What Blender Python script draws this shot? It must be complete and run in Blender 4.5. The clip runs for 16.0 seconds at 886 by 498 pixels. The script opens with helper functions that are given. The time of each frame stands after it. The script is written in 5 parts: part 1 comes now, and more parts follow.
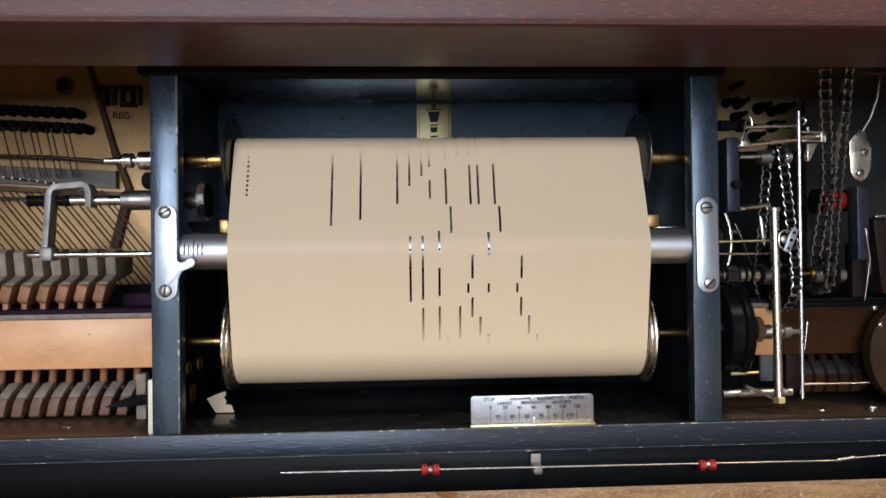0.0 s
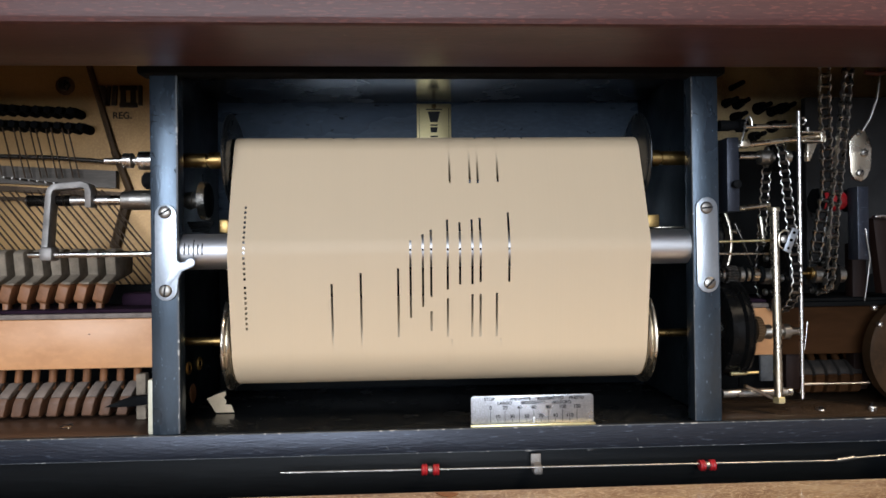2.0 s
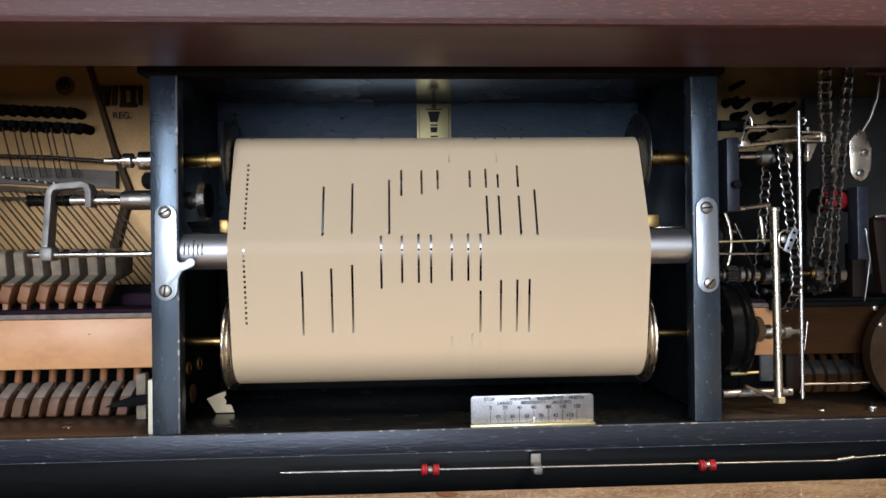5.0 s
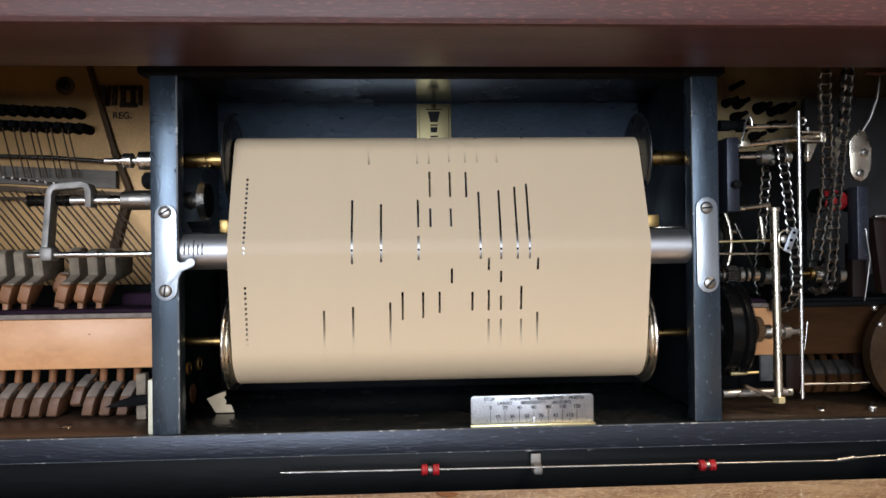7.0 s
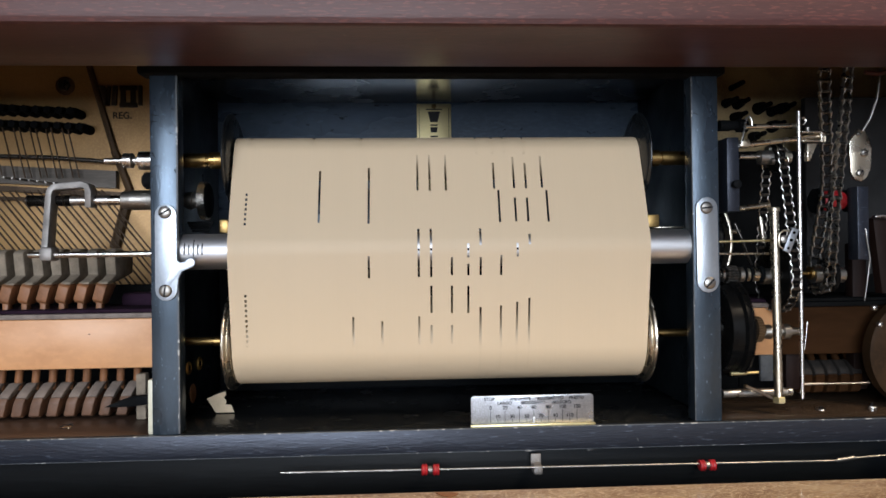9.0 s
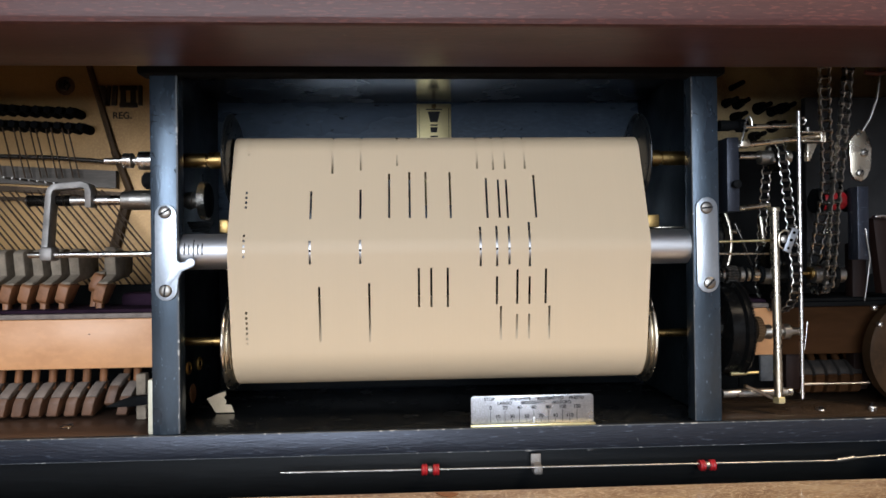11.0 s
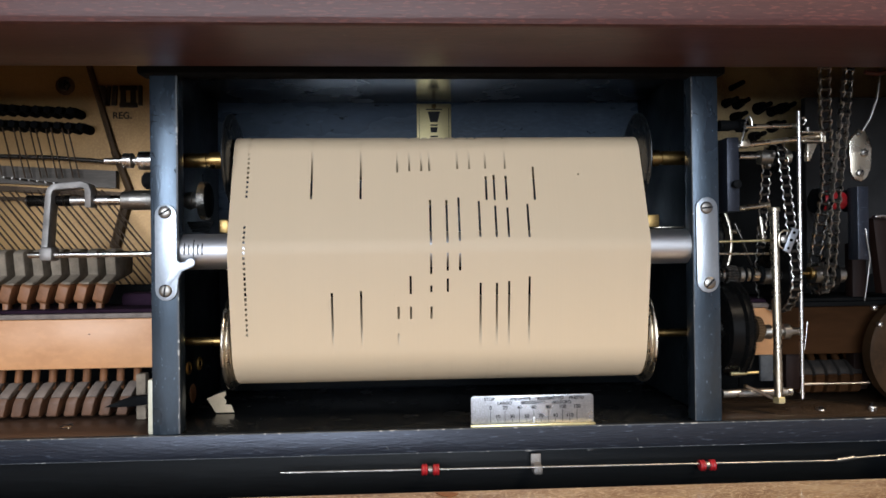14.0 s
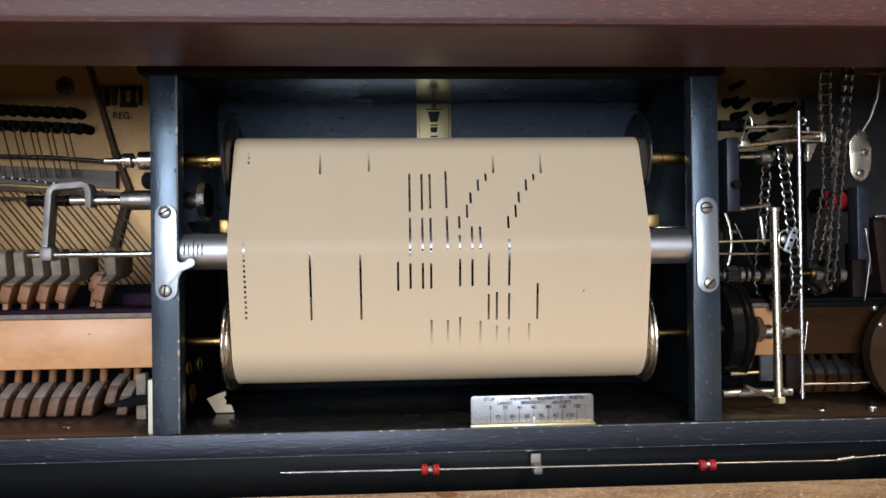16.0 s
------------
Repeat verbatim all the material, but not the pictures.

What Blender Python script draws this shot? It must be complete and run in Blender 4.5. The clip runs for 16.0 seconds at 886 by 498 pixels. The script opens with helper functions that are given. The time of each frame stands after it. The script is written in 5 parts: part 1 comes now, and more parts follow.
0.0 s
2.0 s
5.0 s
7.0 s
9.0 s
11.0 s
14.0 s
16.0 s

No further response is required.